Também não é novidade que teses de doutoramento sejam viciadas pela forma mais simples : arranja-se uma ideia um tanto bizarra mas não muito e inventam-se dados ( no chamado trabalho de campo ) que a suportem. A este respeito a minha experiência enquanto psiquiatra permitiu-me conhecer por dentro a extenção deste fenómeno. Mas lembro aqui um caso anedótico: havia um professor duma das melhores universidades públicas portuguesas que decidiu fazer as suas provas de agregação. A tese era a de que as mulheres tem maior "inteligencia " verbal" porque tem mais hemisfério direito ( o mais ligado aos afectos, emoções e capacidade de verbalização. Como era ele próprio, o professor candidato, que fazia os exames orais aos alunos, lembrou-se de fazer a média das notas obtidas por alunos e alunas ...e chegou à conclusão de que as raparigas tinham ( nos seus exames orais ) mais dois valores que os rapazes.
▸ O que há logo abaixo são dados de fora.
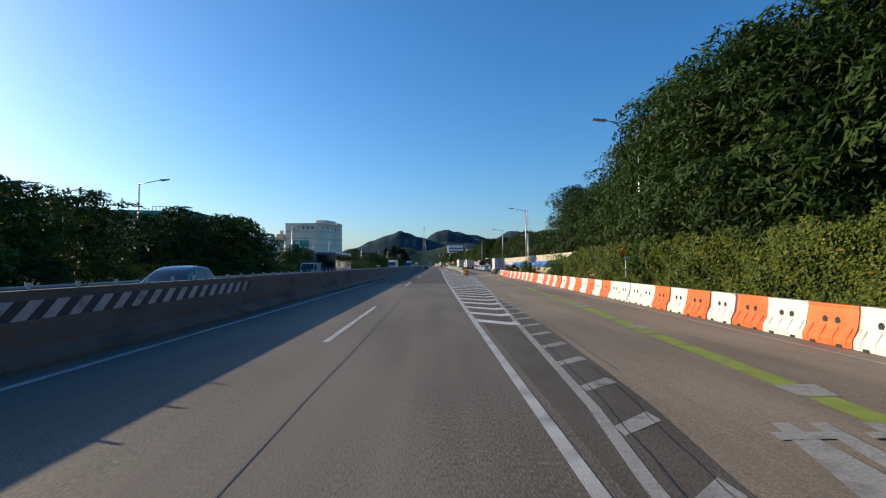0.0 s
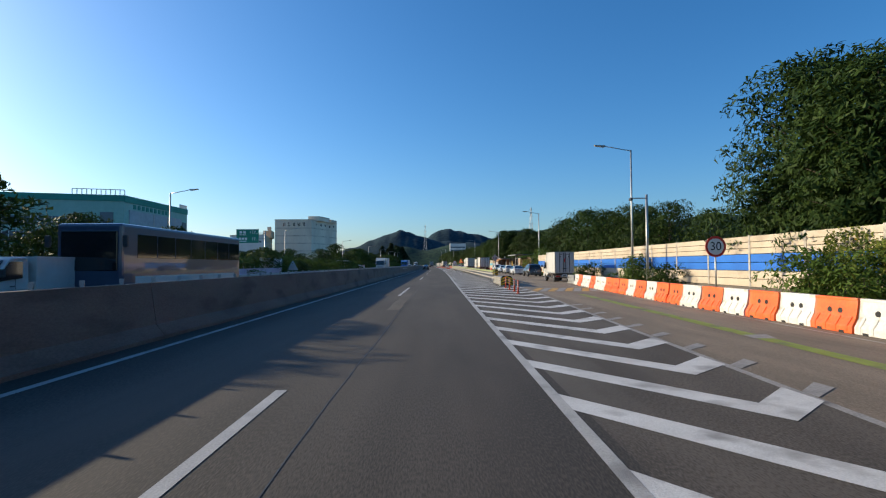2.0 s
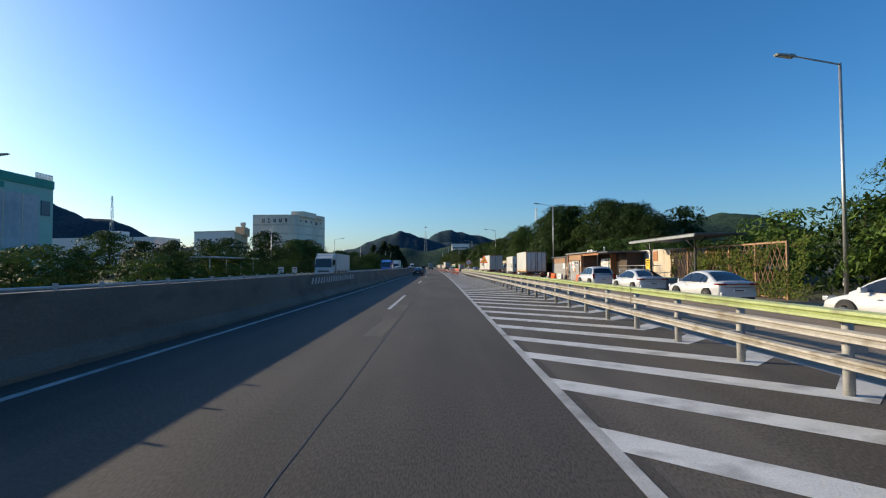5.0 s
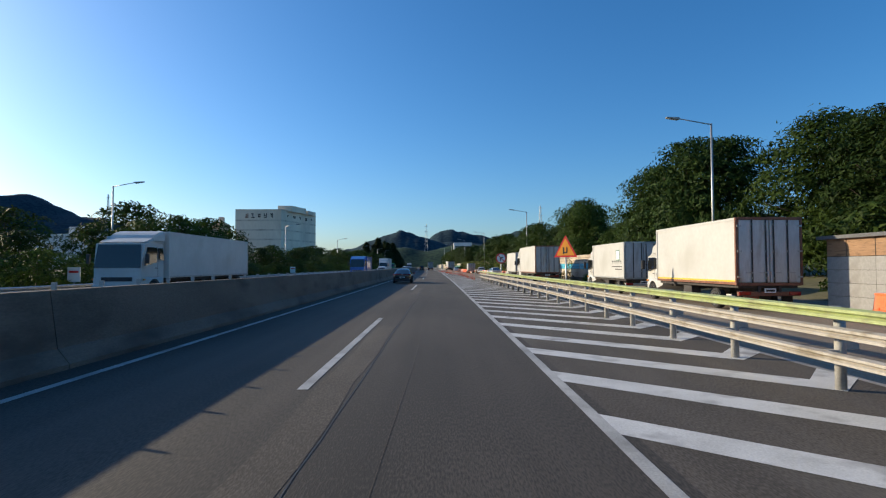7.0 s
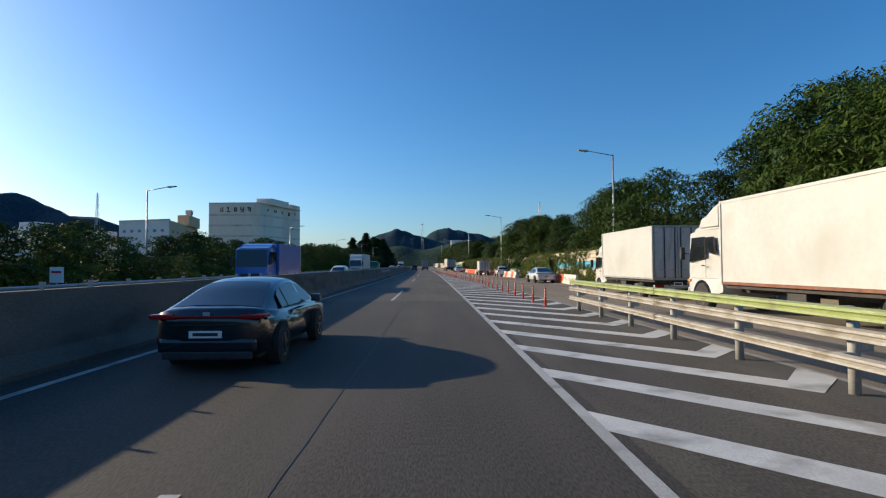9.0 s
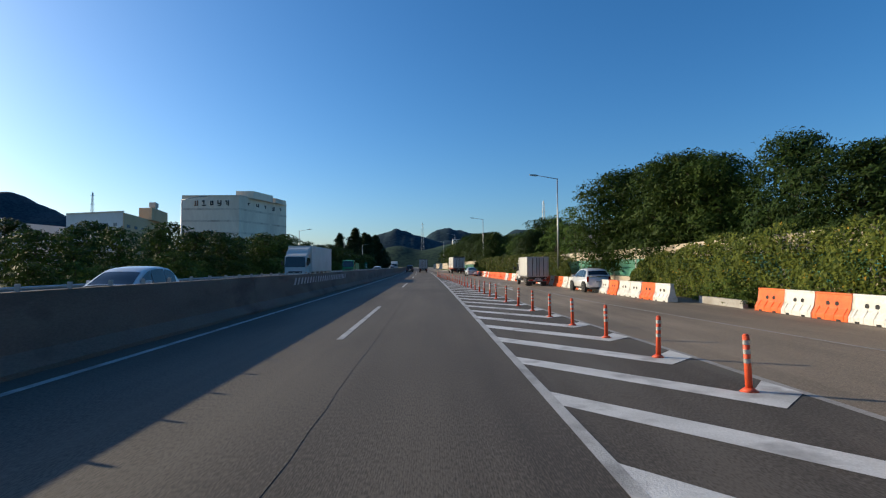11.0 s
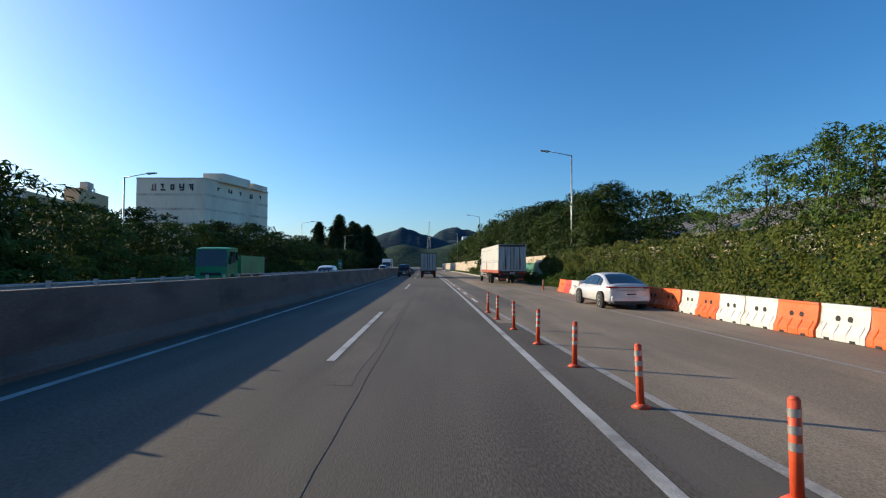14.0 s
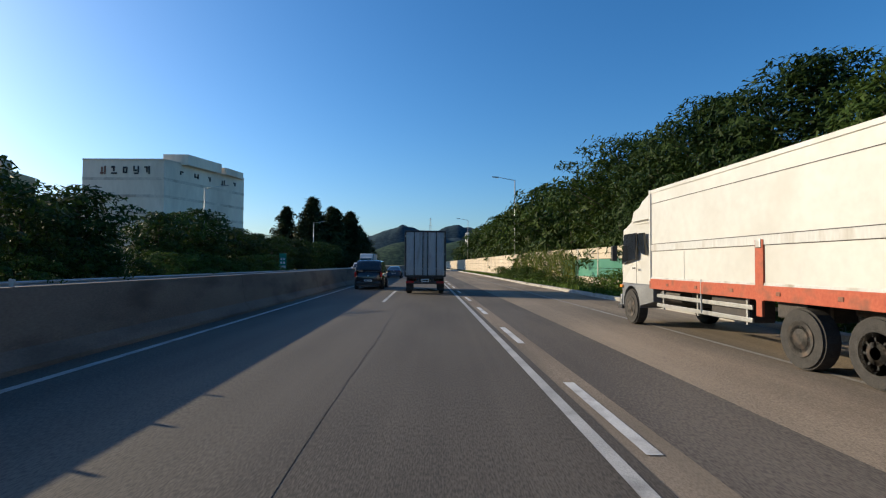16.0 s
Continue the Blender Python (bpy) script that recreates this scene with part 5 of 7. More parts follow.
part("wall", block([W0, W1, W2, W3], 0, 27.2), bldg_orange, tan)
part("front_cladding", facade_box(W0, W1, 0.0, 0.985, 0.0, 27.3, 0.15), bldg_white, tan)
part("roof_edge", facade_box(W0, W1, 0.0, 1.0, 27.3, 28.0, 0.4), bldg_band, tan)
part("roof_house", block([(-158, 520), (-150, 518), (-156, 546), (-166, 548)], 27, 33.5), bldg_orange, tan)
part("water_tank", block([(-157, 528), (-153, 527), (-155, 534), (-159, 535)], 35.0, 37.5), bldg_band, tan)
part("tank_stand", block([(-156.5, 529), (-153.5, 528), (-155, 533), (-158, 534)], 33.5, 35), galv, tan)
for i in range(6):
    part("window", facade_box(W0, W1, 0.08 + i * 0.15, 0.14 + i * 0.15, 21, 22.5, 0.22), bldg_glass, tan)
    part("window", facade_box(W1, W2, 0.06 + i * 0.15, 0.12 + i * 0.15, 20.5, 22, 0.1), bldg_glass, tan)
grey_hall = thing("factory_hall", "long pale factory hall seen above the trees", "factory", Matrix())
part("wall", block([(-330, 560), (-232, 540), (-228, 575), (-326, 600)], 0, 27), bldg_white, grey_hall)
part("roof_house", block([(-286, 560), (-272, 557), (-270, 570), (-284, 573)], 27, 33), bldg_white, grey_hall)

mint = thing("office_building", "mint and white industrial building with rooftop railing", "industrial building", Matrix())
E_, F_, G_ = (-152.0, 182.0), (-93.0, 198.0), (-93.5, 238.0)
part("wall", block([E_, F_, G_, (-150, 238)], 0, 22.4), bldg_mint, mint)
part("roof_trim", facade_box(F_, G_, 0, 1, 20.6, 22.6, 0.25), bldg_teal, mint)
part("roof_trim", facade_box(E_, F_, 0, 1, 20.8, 22.6, 0.25), bldg_teal, mint)
part("hoarding", facade_box(F_, G_, 0.06, 0.88, 6, 18.5, 0.3), bldg_hoard, mint)
for i in range(9):
    part("lettering_bar", facade_box(F_, G_, 0.12 + i * 0.06, 0.15 + i * 0.06, 19.0, 20.3, 0.2), bldg_teal, mint)
for f in (0.40, 0.62, 0.75):
    part("hoarding_joint", facade_box(F_, G_, f, f + 0.008, 6, 18.5, 0.36), bldg_band, mint)
part("hoarding_mark", facade_box(F_, G_, 0.52, 0.60, 12, 15, 0.36), bldg_band, mint)
part("window", facade_box(F_, G_, 0.90, 0.97, 14, 17.5, 0.2), bldg_glass, mint)
part("window", facade_box(E_, F_, 0.90, 0.955, 14, 17.5, 0.2), bldg_glass, mint)
for z in (13.5, 9.0):
    part("window_band", facade_box(E_, F_, 0.45, 0.82, z, z + 2.6, 0.15), bldg_glass, mint)
for f in range(14):
    part("window_mullion", facade_box(E_, F_, 0.45 + f * 0.028, 0.4535 + f * 0.028, 9, 16.1, 0.22), bldg_white, mint)
for f in range(12):
    part("rail_bar", facade_box(E_, F_, 0.78 + f * 0.02, 0.783 + f * 0.02, 22.4, 24.2, 0.0), bldg_white, mint)
    part("rail_bar", facade_box(F_, G_, 0.86 + f * 0.012, 0.864 + f * 0.012, 22.4, 24.0, 0.0), bldg_white, mint)
part("rail_top", facade_box(E_, F_, 0.78, 1.0, 24.1, 24.3, 0.0), bldg_white, mint)
shed = thing("workshop", "small white gabled workshop behind the trees", "workshop", Matrix())
bm = B()
prism(bm, [(-150, 0), (-128, 0), (-128, 14), (-139, 18), (-150, 14)], 168, 178, "y")
part("wall", bm, bldg_hoard, shed)
for sx in (-1, 1):
    bm = B()
    prism(bm, [(-139, 18.02), (-139, 18.5), (-139 + sx * 12.0, 14.1), (-139 + sx * 12.0, 13.65)], 167, 179, "y")
    part("roof", bm, bldg_teal, shed)
for i in range(3):
    part("window", facade_box((-150, 168), (-128, 168), 0.12 + i * 0.28, 0.30 + i * 0.28, 9.5, 11.2, 0.1), bldg_glass, shed)
hall = thing("factory_hall", "long low works hall with a dark sheet roof behind the hedge", "factory", Matrix())
part("wall", block([(26.0, 300.0), (44.0, 300.0), (44.0, 378.0), (26.0, 378.0)], 0, 5.0), roof_sheet, hall)
bm = B()
prism(bm, [(25.2, 4.9), (35.0, 8.2), (44.8, 4.9), (44.8, 5.2), (35.0, 8.5), (25.2, 5.2)], 299, 379, "y")
part("roof", bm, roof_sheet, hall)
for k in range(26):
    part("roof_seam", cyl(B(), (25.2, 300.5 + k * 3, 5.22), (35.0, 300.5 + k * 3, 8.52), 0.05, n=4), roof_sheet, hall)
for i, (x, y, w, d, h) in enumerate(((38, 905, 26, 20, 36), (70, 940, 22, 20, 30), (60, 860, 14, 14, 24))):
    t = thing("far_building", "pale block building far down the road", "building", Matrix.Translation((x, y, 0)))
    bm = B()
    box(bm, (0, 0, h / 2), (w, d, h))
    part("wall", bm, bldg_white, t)
    for k in range(3):
        bm = B()
        box(bm, (0, -d / 2 - 0.05, h * (0.55 + 0.14 * k)), (w * 0.9, 0.2, h * 0.06))
        part("window_band", bm, bldg_glass, t)


church = thing("church_spire", "slim dark brown church spire rising behind a roof", "church", Matrix.Translation((59.5, 376.0, -3.9)))
part("tower", box(B(), (0, 0, 8.45), (2.6, 2.6, 9.1)), bldg_band, church)
part("spire", cyl(B(), (0, 0, 13.0), (0, 0, 21.2), 1.15, 0.05, 6), chassis, church)
part("cross_post", box(B(), (0, 0, 21.9), (0.09, 0.09, 1.5)), sign_white, church)
part("cross_bar", box(B(), (0, 0, 22.1), (0.7, 0.09, 0.09)), sign_white, church)
for k in range(4):
    part("spire_band", cyl(B(), (0, 0, 13.8 + k * 1.5), (0, 0, 13.95 + k * 1.5), 1.09 - 0.2 * k, 1.07 - 0.2 * k, 6), bldg_band, church)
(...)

Logo : eram mais inteligentes verbalmente, por serem raparigas, e tinham vantagem nos exames orais! Claro que passsou por uma unha negra o seu exame ( teve muitas bolas pretas ) porque toda a gente sabia que o homem era tolinho por um palminho de cara e aí sim as alunas eram melhores.

Não tenho todavia nenhuma prova de licenciaturas compradas, embora toda a gente conheça alguém na sua família com licenciaturas facilitadas, duma ou doutra forma, no ensino privado. Coisa que dificilmente conseguiria no público.